New Report Shows Rapid Growth in Interest-Bearing Digital Dollars

Yield-bearing stablecoins have surged to $11 billion in total supply, representing 4.5% of the entire stablecoin market, according to a new report by digital asset research firm 21.co. The rise underscores a growing demand for stablecoins that offer passive income opportunities while maintaining price stability.

These interest-generating tokens combine the stability of traditional stablecoins with the earning potential of DeFi or tokenized yield strategies, making them increasingly attractive to both retail and institutional investors.

Leading Projects Driving the Surge

The report highlights that the growth is driven by a handful of emerging protocols, including:

  • Ethena’s USDe, now commanding a dominant share of the yield-bearing stablecoin sector.
  • Mountain Protocol’s USDM, one of the first regulated offerings in this category.
  • Ondo Finance’s USDY, which is backed by short-term U.S. Treasuries and gaining traction quickly.

“Investors are now looking for more utility from their stablecoins beyond just a store of value,” said a spokesperson from 21.co. “Yield-bearing stablecoins fill that demand while avoiding direct crypto volatility.”
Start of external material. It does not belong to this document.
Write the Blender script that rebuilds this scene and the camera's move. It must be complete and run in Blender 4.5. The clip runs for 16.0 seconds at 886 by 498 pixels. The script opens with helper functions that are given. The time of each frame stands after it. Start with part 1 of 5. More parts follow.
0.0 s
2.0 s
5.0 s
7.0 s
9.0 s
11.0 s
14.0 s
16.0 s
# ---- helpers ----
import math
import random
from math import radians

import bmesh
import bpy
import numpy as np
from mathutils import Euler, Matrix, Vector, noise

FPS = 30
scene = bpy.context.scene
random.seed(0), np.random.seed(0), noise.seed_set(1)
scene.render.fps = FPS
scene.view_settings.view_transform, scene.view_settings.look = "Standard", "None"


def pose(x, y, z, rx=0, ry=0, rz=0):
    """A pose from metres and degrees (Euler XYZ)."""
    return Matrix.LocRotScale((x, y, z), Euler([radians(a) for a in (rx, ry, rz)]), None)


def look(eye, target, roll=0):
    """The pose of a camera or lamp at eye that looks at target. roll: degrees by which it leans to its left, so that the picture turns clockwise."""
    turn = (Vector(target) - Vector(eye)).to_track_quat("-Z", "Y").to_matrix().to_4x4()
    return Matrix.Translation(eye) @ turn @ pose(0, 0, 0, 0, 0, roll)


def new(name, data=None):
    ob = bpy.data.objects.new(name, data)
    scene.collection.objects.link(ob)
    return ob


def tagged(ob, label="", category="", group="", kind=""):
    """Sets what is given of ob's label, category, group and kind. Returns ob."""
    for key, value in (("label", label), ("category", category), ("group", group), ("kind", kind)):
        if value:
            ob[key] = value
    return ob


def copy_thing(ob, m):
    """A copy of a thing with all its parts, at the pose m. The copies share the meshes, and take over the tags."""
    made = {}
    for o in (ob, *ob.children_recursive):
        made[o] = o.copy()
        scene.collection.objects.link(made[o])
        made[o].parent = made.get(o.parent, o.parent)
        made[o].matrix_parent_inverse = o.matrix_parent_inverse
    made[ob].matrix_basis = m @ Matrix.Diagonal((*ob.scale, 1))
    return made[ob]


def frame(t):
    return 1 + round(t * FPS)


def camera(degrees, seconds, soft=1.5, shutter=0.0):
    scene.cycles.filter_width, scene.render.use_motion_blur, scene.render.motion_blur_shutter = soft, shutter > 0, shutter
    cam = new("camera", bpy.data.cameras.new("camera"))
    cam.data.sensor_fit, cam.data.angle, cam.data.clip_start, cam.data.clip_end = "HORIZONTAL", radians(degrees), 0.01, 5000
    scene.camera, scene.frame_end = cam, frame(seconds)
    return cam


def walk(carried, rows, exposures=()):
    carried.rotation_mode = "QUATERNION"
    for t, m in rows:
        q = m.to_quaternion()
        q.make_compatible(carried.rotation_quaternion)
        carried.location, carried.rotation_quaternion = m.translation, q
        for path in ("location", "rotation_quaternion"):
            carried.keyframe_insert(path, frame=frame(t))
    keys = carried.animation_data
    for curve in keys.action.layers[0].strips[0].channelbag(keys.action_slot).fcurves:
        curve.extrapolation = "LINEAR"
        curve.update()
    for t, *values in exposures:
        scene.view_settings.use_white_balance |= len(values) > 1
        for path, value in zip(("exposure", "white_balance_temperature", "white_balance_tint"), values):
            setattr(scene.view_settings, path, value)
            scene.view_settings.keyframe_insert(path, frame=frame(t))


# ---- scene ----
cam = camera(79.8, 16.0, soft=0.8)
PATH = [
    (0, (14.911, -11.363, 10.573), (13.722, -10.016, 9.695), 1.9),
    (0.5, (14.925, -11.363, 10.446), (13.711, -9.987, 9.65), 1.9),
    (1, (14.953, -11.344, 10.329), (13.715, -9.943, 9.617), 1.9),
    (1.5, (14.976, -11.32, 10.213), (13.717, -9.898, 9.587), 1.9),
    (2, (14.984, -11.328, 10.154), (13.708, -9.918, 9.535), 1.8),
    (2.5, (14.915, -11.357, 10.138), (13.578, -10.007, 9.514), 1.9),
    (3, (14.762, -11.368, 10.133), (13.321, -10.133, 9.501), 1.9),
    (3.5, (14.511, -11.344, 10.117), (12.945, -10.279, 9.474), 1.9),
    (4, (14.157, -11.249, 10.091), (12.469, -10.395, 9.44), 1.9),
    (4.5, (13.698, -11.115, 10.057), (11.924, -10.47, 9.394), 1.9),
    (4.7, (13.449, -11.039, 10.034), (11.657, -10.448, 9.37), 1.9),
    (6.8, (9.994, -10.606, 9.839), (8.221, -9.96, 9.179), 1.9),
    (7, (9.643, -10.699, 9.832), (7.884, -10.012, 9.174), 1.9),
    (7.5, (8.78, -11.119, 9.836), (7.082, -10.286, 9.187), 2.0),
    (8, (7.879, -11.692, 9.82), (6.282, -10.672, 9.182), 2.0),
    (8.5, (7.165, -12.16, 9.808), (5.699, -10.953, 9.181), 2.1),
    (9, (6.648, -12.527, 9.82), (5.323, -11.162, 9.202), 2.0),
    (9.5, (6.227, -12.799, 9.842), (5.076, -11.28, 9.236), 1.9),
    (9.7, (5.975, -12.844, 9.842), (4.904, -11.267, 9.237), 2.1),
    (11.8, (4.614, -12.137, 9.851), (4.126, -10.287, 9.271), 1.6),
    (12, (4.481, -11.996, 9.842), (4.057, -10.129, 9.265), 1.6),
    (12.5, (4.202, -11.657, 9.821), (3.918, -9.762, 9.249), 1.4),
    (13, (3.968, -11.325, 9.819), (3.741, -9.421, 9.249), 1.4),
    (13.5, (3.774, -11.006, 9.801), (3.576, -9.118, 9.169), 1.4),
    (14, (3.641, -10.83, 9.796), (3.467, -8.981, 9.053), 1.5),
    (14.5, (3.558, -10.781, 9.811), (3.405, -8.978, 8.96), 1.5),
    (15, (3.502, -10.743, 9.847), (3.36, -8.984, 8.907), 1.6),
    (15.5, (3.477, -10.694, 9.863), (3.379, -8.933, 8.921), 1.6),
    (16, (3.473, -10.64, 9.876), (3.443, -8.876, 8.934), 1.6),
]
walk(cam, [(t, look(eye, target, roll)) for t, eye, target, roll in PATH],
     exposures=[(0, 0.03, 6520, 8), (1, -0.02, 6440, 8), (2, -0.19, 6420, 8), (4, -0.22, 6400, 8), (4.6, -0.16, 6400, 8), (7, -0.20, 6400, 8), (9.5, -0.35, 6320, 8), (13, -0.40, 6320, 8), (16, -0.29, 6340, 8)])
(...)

Why Yield-Bearing Stablecoins Are Gaining Momentum

Traditional stablecoins like USDT and USDC offer price stability but no yield, meaning users miss out on passive income opportunities when inflation is high or cash interest rates are rising. Yield-bearing stablecoins bridge this gap by allowing holders to earn yield automatically, often backed by real-world assets like U.S. Treasuries or DeFi lending protocols.

This new wave of stablecoins represents a significant innovation in tokenized finance, especially as more investors seek on-chain alternatives to traditional savings accounts and money market funds.
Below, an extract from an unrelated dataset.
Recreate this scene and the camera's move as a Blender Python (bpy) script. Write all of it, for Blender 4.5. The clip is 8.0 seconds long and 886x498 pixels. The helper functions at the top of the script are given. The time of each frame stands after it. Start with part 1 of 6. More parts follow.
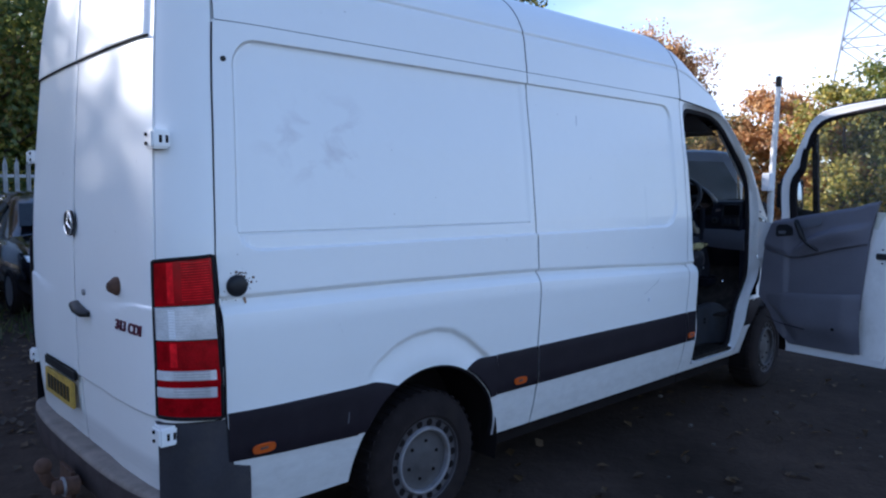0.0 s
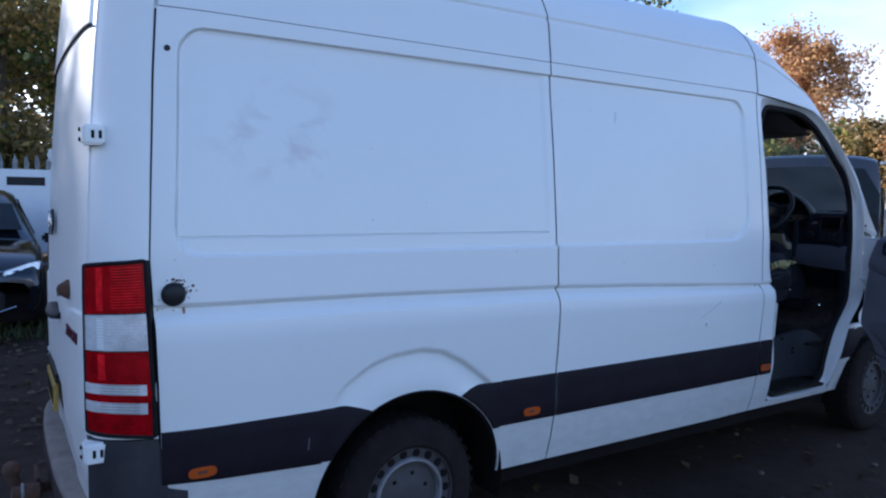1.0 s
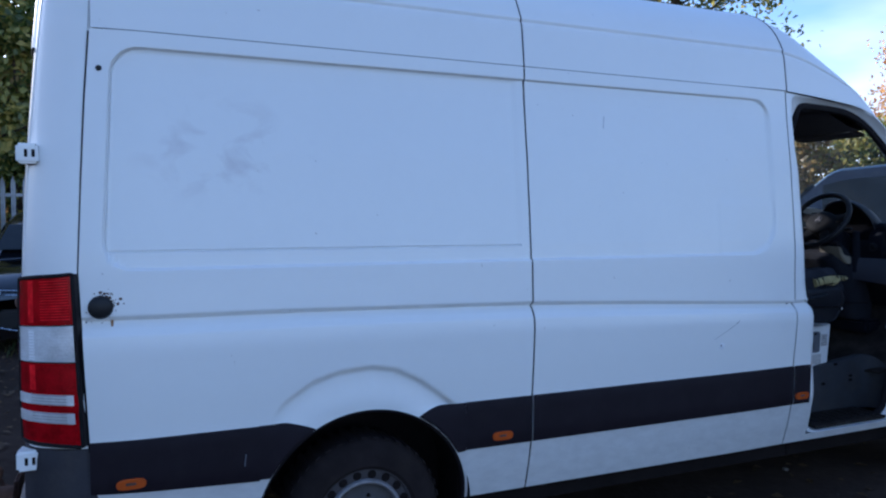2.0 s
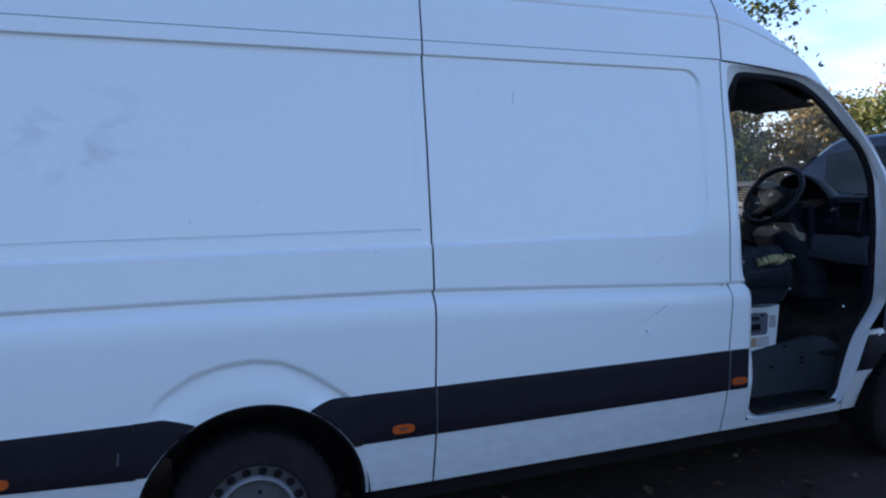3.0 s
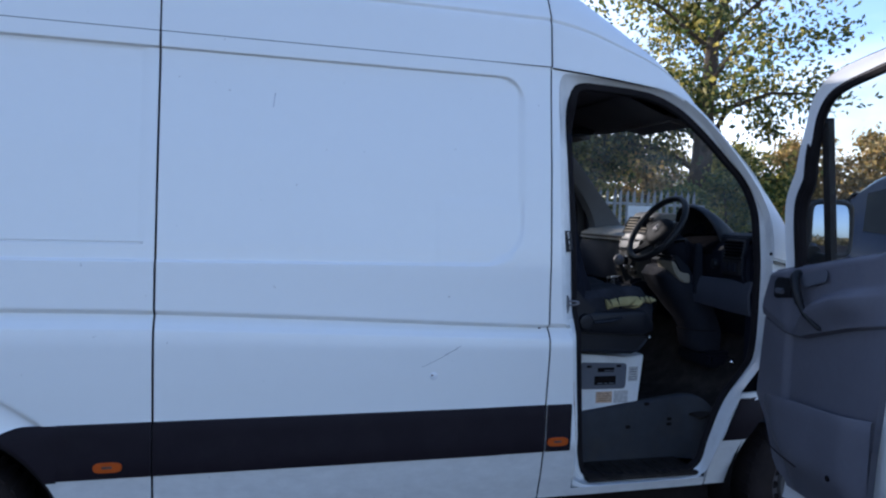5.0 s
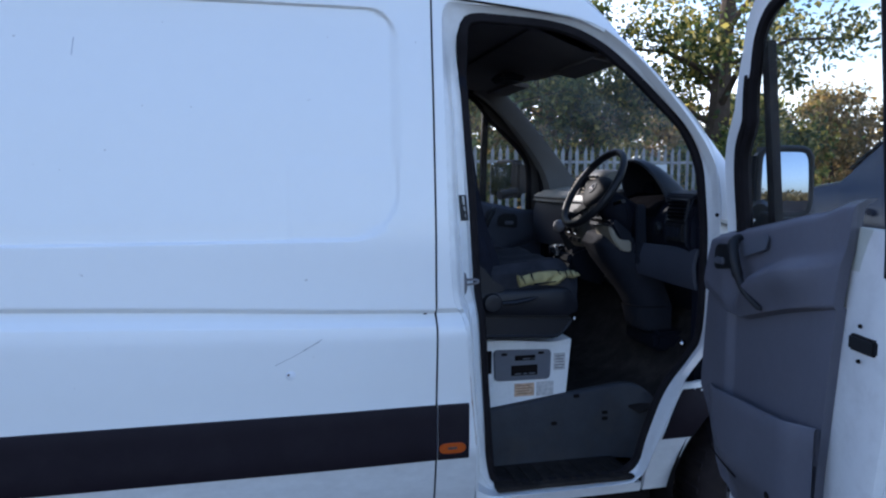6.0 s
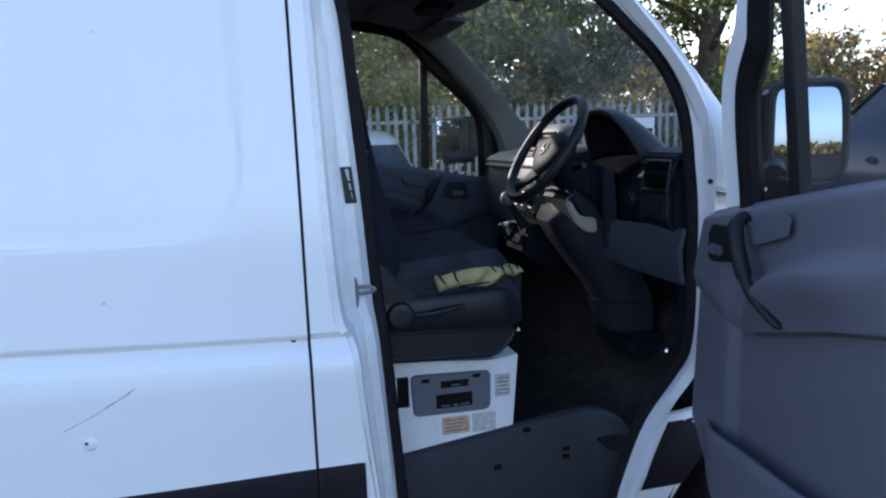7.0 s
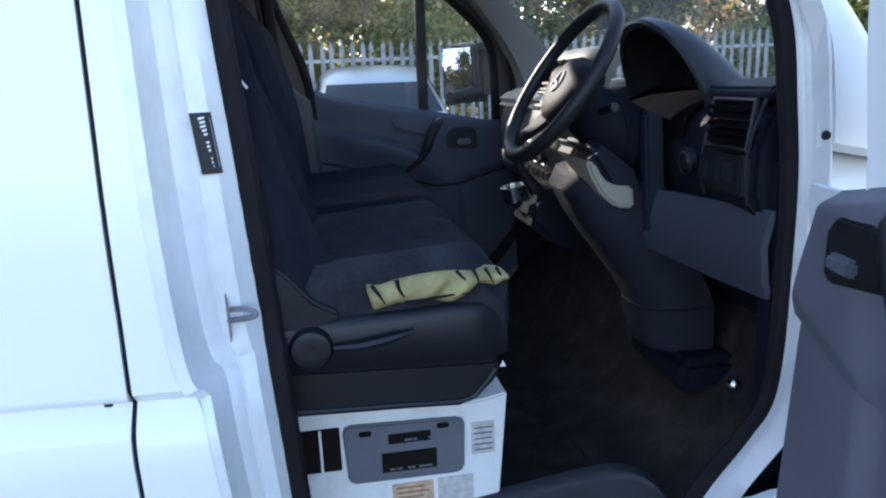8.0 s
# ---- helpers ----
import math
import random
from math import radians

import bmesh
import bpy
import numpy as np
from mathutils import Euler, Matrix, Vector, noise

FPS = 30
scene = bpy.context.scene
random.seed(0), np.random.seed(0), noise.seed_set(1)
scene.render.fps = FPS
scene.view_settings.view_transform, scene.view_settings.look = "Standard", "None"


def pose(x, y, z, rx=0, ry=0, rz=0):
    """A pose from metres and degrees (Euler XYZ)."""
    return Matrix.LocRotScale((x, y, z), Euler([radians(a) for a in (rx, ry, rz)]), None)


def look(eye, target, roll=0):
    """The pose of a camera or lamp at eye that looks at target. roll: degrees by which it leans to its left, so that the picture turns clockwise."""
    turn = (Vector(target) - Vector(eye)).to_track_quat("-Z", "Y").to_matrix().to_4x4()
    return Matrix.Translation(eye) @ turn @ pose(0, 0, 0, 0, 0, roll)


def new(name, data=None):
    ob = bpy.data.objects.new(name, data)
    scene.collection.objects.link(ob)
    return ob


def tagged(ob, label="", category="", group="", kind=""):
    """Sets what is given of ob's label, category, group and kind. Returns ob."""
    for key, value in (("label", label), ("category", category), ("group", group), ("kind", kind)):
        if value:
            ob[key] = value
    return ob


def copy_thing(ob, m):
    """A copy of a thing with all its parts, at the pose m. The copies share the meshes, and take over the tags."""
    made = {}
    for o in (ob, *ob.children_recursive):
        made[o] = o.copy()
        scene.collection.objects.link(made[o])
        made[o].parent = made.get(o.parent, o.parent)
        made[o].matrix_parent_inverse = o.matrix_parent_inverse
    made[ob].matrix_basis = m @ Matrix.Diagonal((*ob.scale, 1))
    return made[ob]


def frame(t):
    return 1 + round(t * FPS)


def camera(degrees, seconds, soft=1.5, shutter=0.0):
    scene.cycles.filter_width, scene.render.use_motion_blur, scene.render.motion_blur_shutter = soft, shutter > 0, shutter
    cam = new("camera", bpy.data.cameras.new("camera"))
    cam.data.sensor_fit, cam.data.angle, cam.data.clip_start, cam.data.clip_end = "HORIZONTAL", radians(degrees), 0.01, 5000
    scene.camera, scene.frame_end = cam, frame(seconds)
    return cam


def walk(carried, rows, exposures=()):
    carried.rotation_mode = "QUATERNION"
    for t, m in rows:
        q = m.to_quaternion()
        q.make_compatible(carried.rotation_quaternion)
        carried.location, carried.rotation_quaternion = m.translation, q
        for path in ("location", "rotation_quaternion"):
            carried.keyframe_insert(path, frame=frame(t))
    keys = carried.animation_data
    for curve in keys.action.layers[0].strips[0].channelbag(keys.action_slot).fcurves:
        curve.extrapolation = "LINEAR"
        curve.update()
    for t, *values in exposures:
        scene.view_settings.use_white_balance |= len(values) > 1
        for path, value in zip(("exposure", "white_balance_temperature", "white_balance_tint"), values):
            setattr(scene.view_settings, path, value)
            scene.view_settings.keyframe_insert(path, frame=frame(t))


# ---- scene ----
cam = camera(63.6, 8.0, soft=2.2)
PATH = [
    (0, (-1.205, -2.38, 1.553), (0.142, -0.909, 1.399), -0.0),
    (0.5, (-0.879, -2.457, 1.567), (0.347, -0.886, 1.398), -0.8),
    (1, (-0.521, -2.454, 1.557), (0.542, -0.766, 1.413), 0.9),
    (1.5, (-0.19, -2.529, 1.528), (0.704, -0.744, 1.402), 0.7),
    (2, (0.122, -2.659, 1.539), (0.891, -0.816, 1.442), 0.1),
    (2.2, (0.219, -2.678, 1.561), (1.039, -0.857, 1.453), -0.8),
    (3.5, (0.979, -2.785, 1.562), (1.557, -0.878, 1.39), 0.5),
    (4, (1.338, -2.886, 1.559), (1.79, -0.943, 1.411), 2.5),
    (4.5, (1.632, -2.863, 1.536), (2.071, -0.915, 1.424), 0.2),
    (5, (1.969, -2.725, 1.562), (2.498, -0.799, 1.454), 2.0),
    (5.2, (2.091, -2.658, 1.575), (2.642, -0.74, 1.443), 1.0),
    (6.3, (2.852, -2.194, 1.543), (3.253, -0.248, 1.315), -0.7),
    (6.5, (2.941, -2.047, 1.534), (3.331, -0.101, 1.286), -1.3),
    (7, (3.126, -1.676, 1.556), (3.585, 0.246, 1.248), -2.0),
    (7.5, (3.349, -1.316, 1.534), (3.788, 0.593, 1.128), -2.0),
    (8, (3.492, -0.999, 1.529), (3.802, 0.921, 1.061), -2.4),
]
walk(cam, [(t, look(eye, target, roll)) for t, eye, target, roll in PATH],
     [(0, 1.17, 5470, 17.5), (2.2, 1.01, 5170, 17), (4.5, 0.99, 5170, 17), (5.0, 1.16, 5580, 17.5), (5.3, 1.23, 5580, 17.5), (6.5, 1.67, 5660, 17), (7.2, 1.98, 5840, 16.5), (8, 2.58, 6000, 14.5)])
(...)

Regulatory Outlook and Risks

While the growth is rapid, the report also cautions about regulatory clarity and risk transparency. Many of these products operate in a gray area, and the source of yield, custody of backing assets, and redemption mechanisms can vary widely between issuers.

“As adoption grows, regulators are likely to pay closer attention to these instruments,” the report noted. “Clear disclosures and compliance frameworks will be key for long-term viability.”

Conclusion: A Growing Share of the Stablecoin Pie

With $11 billion in supply and a 4.5% market share, yield-bearing stablecoins are no longer a niche experiment. They represent a growing appetite for yield-enhanced digital assets that blend stability with returns.

As traditional finance meets crypto innovation, yield-bearing stablecoins could reshape how investors think about cash and liquidity in a blockchain-native world.